Some myths about bankruptcy in Florida

On Behalf of | Aug 9, 2021 | Bankruptcy |

Bankruptcy gets a terrible rap in Florida. Of course, no one wants to be in a financial hardship that forces them to file for bankruptcy, but if you do, it is a powerful tool to get your life back on track, and you end up becoming more financially adept. That said, let us look at some of the common bankruptcy myths that most people tend to believe it’s true.

You will lose everything you own

You won’t lose everything you own; some properties and assets are exempt from the bankruptcy case. For example, the creditors won’t touch the money in your life insurance retirement accounts, according to Employment Retirement Income Security Act (ERISA). Also, you can exempt some of your personal property and assets from the bankruptcy case, like your car, house, household goods, and other items. You may need to work with a good attorney to help you with this.

You will also wipe out your taxes during bankruptcy

You cannot get rid of your taxes when filing for bankruptcy in Florida. Sure, you can have a portion of your taxes wiped out, and you can also clear income taxes that are older than three years, but you must repay sales taxes. Florida laws follow strict criteria for taxes and bankruptcy, so work closely with your lawyer to see what you can and cannot wipe out.

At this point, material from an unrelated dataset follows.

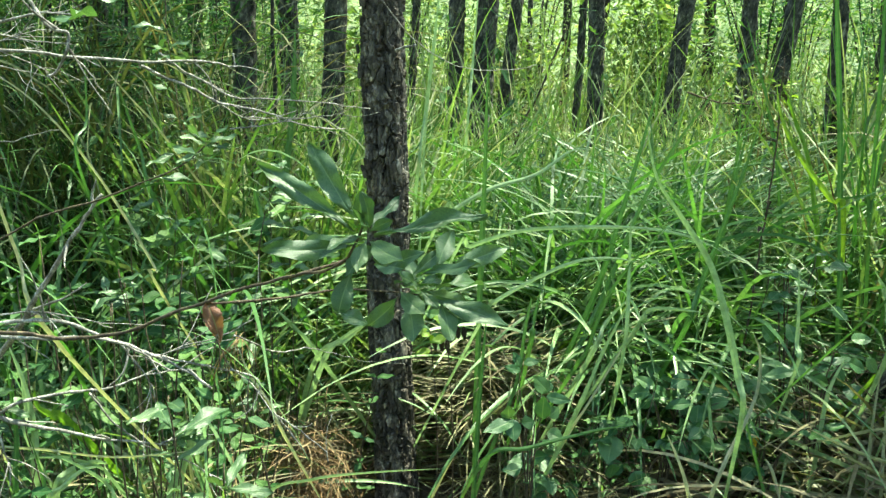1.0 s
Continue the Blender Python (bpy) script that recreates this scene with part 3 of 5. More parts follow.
# ---- single tall blades that stand out of the grass ----
def blade_mesh(points, width, material, seed):
    """One long blade: folded along its midrib, tapering to a point."""
    line = spline(points, 6)
    n = len(line)
    rng = random.Random(seed)
    twist, side0 = rng.uniform(-0.35, 0.35), rng.uniform(-0.3, 0.3)
    verts, rib = [], []
    for i, p in enumerate(line):
        s = i / (n - 1)
        way = (line[min(i + 1, n - 1)] - line[max(i - 1, 0)]).normalized()
        side = way.cross(Vector((0, 1, 0.25)))
        side = side.normalized() if side.length > 1e-4 else Vector((1, 0, 0))
        turn = Matrix.Rotation(side0 + twist * s + 0.16 * math.sin(5 * s + seed), 3, way)
        side = turn @ side
        up = side.cross(way)
        w = width / 2 * min(1, 0.3 + 2.6 * s) * max(0.02, 1 - s ** 2.6) ** 0.75 * (1 + 0.06 * math.sin(23 * s + seed))
        for u in (-1, -0.5, -0.13, -0.05, 0.05, 0.13, 0.5, 1):
            verts.append(p + side * (u * w) + up * (abs(u) * w * 0.30))
            rib.append(1.0 if abs(u) < 0.1 else 0.0)
    faces = [(i * 8 + k, i * 8 + k + 1, i * 8 + k + 9, i * 8 + k + 8) for i in range(n - 1) for k in range(7)]
    me = mesh_of("blade", verts, faces, material)
    me.attributes.new("rib", "FLOAT", "POINT").data.foreach_set("value", rib)
    return me


BLADES = 0


def blade(tuft, material, points, width):
    """A blade of the tuft; its foot goes on down to the ground."""
    global BLADES
    BLADES += 1
    first = Vector(points[0])
    ground = ground_z(first.x, first.y)
    pts = [Vector(p) for p in points]
    if first.z > pts[-1].z + 0.05:
        pts.reverse()
        first = pts[0].copy()
        ground = ground_z(first.x, first.y)
    lying = material is STRAW_BLADE and abs(first.z - points[-1][2]) < 0.15
    if lying:
        pass
    elif first.z > ground + 0.06:
        drop = first.z - ground
        back = first - pts[1]
        flat = Vector((back.x, back.y, 0))
        flat = flat * min(drop / -back.z, 0.5 * drop / max(flat.length, 1e-4)) if back.z < -0.01 else flat.normalized() * 0.5 * drop
        back_off = 1.0 * max(0.0, drop - 0.2)
        pts = [Vector((first.x + flat.x * 0.8, first.y + flat.y * 0.8 + back_off, ground - 0.02))] + pts
    else:
        pts[0].z = ground - 0.02
    origin = tuft.matrix_basis.translation
    part("blade", blade_mesh([p - origin for p in pts], width, material, BLADES), tuft)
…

You will hurt your credit score for a decade or so

The truth is, when you are filing for bankruptcy, you already have a bad credit score, or you are getting there. Indeed, bankruptcy will be reported on your credit score, but that doesn’t mean that it will hurt it. Most people actually build better credit after filing because they learn how to handle their finances better.

You only get one shot with bankruptcy in Florida

There is no limit to the number of times you can file for bankruptcy, but there is a limit to how often you will get a discharge, depending on the type of bankruptcy you are filing for. For example, for Chapter 13 bankruptcy, you can get a discharge after every two years and every eight years for Chapter 7.